··· Raw data ···
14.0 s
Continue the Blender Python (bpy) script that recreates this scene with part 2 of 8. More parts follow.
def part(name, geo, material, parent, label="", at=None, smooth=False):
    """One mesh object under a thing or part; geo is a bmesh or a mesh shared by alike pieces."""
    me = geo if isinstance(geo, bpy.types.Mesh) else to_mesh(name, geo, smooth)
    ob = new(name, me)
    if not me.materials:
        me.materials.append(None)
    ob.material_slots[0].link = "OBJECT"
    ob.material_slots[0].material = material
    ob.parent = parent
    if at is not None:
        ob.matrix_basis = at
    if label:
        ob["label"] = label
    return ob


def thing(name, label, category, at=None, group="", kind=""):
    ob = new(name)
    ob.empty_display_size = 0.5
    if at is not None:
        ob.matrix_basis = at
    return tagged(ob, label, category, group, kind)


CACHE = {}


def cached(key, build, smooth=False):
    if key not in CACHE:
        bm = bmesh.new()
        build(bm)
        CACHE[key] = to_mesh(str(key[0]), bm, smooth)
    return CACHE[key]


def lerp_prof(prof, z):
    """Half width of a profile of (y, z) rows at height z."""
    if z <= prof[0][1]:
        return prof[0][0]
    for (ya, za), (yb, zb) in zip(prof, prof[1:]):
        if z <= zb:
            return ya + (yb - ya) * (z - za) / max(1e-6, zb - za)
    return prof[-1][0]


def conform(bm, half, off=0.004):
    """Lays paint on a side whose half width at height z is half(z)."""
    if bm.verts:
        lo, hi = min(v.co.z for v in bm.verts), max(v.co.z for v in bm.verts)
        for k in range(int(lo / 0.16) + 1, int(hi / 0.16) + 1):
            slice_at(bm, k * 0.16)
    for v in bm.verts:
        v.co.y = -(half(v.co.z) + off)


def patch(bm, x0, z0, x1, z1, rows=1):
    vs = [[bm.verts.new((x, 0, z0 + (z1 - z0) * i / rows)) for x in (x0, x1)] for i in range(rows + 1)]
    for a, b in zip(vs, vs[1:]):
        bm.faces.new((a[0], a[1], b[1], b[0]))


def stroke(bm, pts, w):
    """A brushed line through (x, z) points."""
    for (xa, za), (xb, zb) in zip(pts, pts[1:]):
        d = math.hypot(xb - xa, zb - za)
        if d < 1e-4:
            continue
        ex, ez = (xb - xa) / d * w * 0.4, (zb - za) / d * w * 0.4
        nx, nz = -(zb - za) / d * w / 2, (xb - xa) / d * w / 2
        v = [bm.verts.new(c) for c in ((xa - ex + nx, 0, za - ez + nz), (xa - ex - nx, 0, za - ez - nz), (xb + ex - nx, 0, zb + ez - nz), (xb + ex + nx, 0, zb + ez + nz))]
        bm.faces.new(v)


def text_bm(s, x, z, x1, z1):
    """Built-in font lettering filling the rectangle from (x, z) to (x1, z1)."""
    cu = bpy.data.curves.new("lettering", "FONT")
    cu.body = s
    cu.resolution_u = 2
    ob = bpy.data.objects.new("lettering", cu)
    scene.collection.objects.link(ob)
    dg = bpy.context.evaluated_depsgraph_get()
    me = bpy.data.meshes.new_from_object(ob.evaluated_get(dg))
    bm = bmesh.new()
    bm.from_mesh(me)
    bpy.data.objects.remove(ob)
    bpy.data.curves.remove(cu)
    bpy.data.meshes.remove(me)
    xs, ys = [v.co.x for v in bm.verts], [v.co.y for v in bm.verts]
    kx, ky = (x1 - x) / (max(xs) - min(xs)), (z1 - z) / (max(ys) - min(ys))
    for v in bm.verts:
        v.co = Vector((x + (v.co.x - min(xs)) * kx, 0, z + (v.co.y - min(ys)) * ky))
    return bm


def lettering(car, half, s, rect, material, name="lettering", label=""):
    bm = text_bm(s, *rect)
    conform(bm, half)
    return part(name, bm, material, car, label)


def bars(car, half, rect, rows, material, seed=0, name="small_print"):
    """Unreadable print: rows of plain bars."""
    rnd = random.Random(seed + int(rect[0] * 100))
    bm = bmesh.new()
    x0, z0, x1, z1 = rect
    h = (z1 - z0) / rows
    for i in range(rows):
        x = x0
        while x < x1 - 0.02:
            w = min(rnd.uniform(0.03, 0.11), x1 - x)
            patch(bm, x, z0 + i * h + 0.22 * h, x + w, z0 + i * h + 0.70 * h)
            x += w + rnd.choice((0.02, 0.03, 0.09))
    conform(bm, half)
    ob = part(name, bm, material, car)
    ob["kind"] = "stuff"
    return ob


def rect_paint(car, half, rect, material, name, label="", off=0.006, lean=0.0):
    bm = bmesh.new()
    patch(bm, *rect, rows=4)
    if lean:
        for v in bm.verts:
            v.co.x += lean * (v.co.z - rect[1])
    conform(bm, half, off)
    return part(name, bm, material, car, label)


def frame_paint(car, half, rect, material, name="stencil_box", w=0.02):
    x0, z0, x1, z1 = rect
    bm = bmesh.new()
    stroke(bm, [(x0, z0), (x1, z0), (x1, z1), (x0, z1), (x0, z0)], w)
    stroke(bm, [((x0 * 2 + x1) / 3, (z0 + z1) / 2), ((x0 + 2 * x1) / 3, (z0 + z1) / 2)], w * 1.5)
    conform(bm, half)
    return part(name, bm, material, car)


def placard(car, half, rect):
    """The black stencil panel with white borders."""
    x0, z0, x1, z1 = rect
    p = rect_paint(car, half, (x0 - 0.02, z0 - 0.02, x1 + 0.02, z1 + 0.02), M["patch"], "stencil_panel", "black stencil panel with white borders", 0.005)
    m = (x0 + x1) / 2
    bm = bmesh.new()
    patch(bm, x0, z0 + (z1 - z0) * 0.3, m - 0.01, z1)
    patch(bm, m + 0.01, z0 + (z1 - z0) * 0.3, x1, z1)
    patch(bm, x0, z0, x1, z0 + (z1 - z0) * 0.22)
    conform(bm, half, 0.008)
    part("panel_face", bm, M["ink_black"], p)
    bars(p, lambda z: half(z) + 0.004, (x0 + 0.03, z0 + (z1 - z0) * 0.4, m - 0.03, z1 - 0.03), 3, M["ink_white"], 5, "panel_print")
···
• _Goal_
All of the lines above need to be given again exactly.

• _Solution below_
14.0 s
Continue the Blender Python (bpy) script that recreates this scene with part 2 of 8. More parts follow.
def part(name, geo, material, parent, label="", at=None, smooth=False):
    """One mesh object under a thing or part; geo is a bmesh or a mesh shared by alike pieces."""
    me = geo if isinstance(geo, bpy.types.Mesh) else to_mesh(name, geo, smooth)
    ob = new(name, me)
    if not me.materials:
        me.materials.append(None)
    ob.material_slots[0].link = "OBJECT"
    ob.material_slots[0].material = material
    ob.parent = parent
    if at is not None:
        ob.matrix_basis = at
    if label:
        ob["label"] = label
    return ob


def thing(name, label, category, at=None, group="", kind=""):
    ob = new(name)
    ob.empty_display_size = 0.5
    if at is not None:
        ob.matrix_basis = at
    return tagged(ob, label, category, group, kind)


CACHE = {}


def cached(key, build, smooth=False):
    if key not in CACHE:
        bm = bmesh.new()
        build(bm)
        CACHE[key] = to_mesh(str(key[0]), bm, smooth)
    return CACHE[key]


def lerp_prof(prof, z):
    """Half width of a profile of (y, z) rows at height z."""
    if z <= prof[0][1]:
        return prof[0][0]
    for (ya, za), (yb, zb) in zip(prof, prof[1:]):
        if z <= zb:
            return ya + (yb - ya) * (z - za) / max(1e-6, zb - za)
    return prof[-1][0]


def conform(bm, half, off=0.004):
    """Lays paint on a side whose half width at height z is half(z)."""
    if bm.verts:
        lo, hi = min(v.co.z for v in bm.verts), max(v.co.z for v in bm.verts)
        for k in range(int(lo / 0.16) + 1, int(hi / 0.16) + 1):
            slice_at(bm, k * 0.16)
    for v in bm.verts:
        v.co.y = -(half(v.co.z) + off)


def patch(bm, x0, z0, x1, z1, rows=1):
    vs = [[bm.verts.new((x, 0, z0 + (z1 - z0) * i / rows)) for x in (x0, x1)] for i in range(rows + 1)]
    for a, b in zip(vs, vs[1:]):
        bm.faces.new((a[0], a[1], b[1], b[0]))


def stroke(bm, pts, w):
    """A brushed line through (x, z) points."""
    for (xa, za), (xb, zb) in zip(pts, pts[1:]):
        d = math.hypot(xb - xa, zb - za)
        if d < 1e-4:
            continue
        ex, ez = (xb - xa) / d * w * 0.4, (zb - za) / d * w * 0.4
        nx, nz = -(zb - za) / d * w / 2, (xb - xa) / d * w / 2
        v = [bm.verts.new(c) for c in ((xa - ex + nx, 0, za - ez + nz), (xa - ex - nx, 0, za - ez - nz), (xb + ex - nx, 0, zb + ez - nz), (xb + ex + nx, 0, zb + ez + nz))]
        bm.faces.new(v)


def text_bm(s, x, z, x1, z1):
    """Built-in font lettering filling the rectangle from (x, z) to (x1, z1)."""
    cu = bpy.data.curves.new("lettering", "FONT")
    cu.body = s
    cu.resolution_u = 2
    ob = bpy.data.objects.new("lettering", cu)
    scene.collection.objects.link(ob)
    dg = bpy.context.evaluated_depsgraph_get()
    me = bpy.data.meshes.new_from_object(ob.evaluated_get(dg))
    bm = bmesh.new()
    bm.from_mesh(me)
    bpy.data.objects.remove(ob)
    bpy.data.curves.remove(cu)
    bpy.data.meshes.remove(me)
    xs, ys = [v.co.x for v in bm.verts], [v.co.y for v in bm.verts]
    kx, ky = (x1 - x) / (max(xs) - min(xs)), (z1 - z) / (max(ys) - min(ys))
    for v in bm.verts:
        v.co = Vector((x + (v.co.x - min(xs)) * kx, 0, z + (v.co.y - min(ys)) * ky))
    return bm


def lettering(car, half, s, rect, material, name="lettering", label=""):
    bm = text_bm(s, *rect)
    conform(bm, half)
    return part(name, bm, material, car, label)


def bars(car, half, rect, rows, material, seed=0, name="small_print"):
    """Unreadable print: rows of plain bars."""
    rnd = random.Random(seed + int(rect[0] * 100))
    bm = bmesh.new()
    x0, z0, x1, z1 = rect
    h = (z1 - z0) / rows
    for i in range(rows):
        x = x0
        while x < x1 - 0.02:
            w = min(rnd.uniform(0.03, 0.11), x1 - x)
            patch(bm, x, z0 + i * h + 0.22 * h, x + w, z0 + i * h + 0.70 * h)
            x += w + rnd.choice((0.02, 0.03, 0.09))
    conform(bm, half)
    ob = part(name, bm, material, car)
    ob["kind"] = "stuff"
    return ob


def rect_paint(car, half, rect, material, name, label="", off=0.006, lean=0.0):
    bm = bmesh.new()
    patch(bm, *rect, rows=4)
    if lean:
        for v in bm.verts:
            v.co.x += lean * (v.co.z - rect[1])
    conform(bm, half, off)
    return part(name, bm, material, car, label)


def frame_paint(car, half, rect, material, name="stencil_box", w=0.02):
    x0, z0, x1, z1 = rect
    bm = bmesh.new()
    stroke(bm, [(x0, z0), (x1, z0), (x1, z1), (x0, z1), (x0, z0)], w)
    stroke(bm, [((x0 * 2 + x1) / 3, (z0 + z1) / 2), ((x0 + 2 * x1) / 3, (z0 + z1) / 2)], w * 1.5)
    conform(bm, half)
    return part(name, bm, material, car)


def placard(car, half, rect):
    """The black stencil panel with white borders."""
    x0, z0, x1, z1 = rect
    p = rect_paint(car, half, (x0 - 0.02, z0 - 0.02, x1 + 0.02, z1 + 0.02), M["patch"], "stencil_panel", "black stencil panel with white borders", 0.005)
    m = (x0 + x1) / 2
    bm = bmesh.new()
    patch(bm, x0, z0 + (z1 - z0) * 0.3, m - 0.01, z1)
    patch(bm, m + 0.01, z0 + (z1 - z0) * 0.3, x1, z1)
    patch(bm, x0, z0, x1, z0 + (z1 - z0) * 0.22)
    conform(bm, half, 0.008)
    part("panel_face", bm, M["ink_black"], p)
    bars(p, lambda z: half(z) + 0.004, (x0 + 0.03, z0 + (z1 - z0) * 0.4, m - 0.03, z1 - 0.03), 3, M["ink_white"], 5, "panel_print")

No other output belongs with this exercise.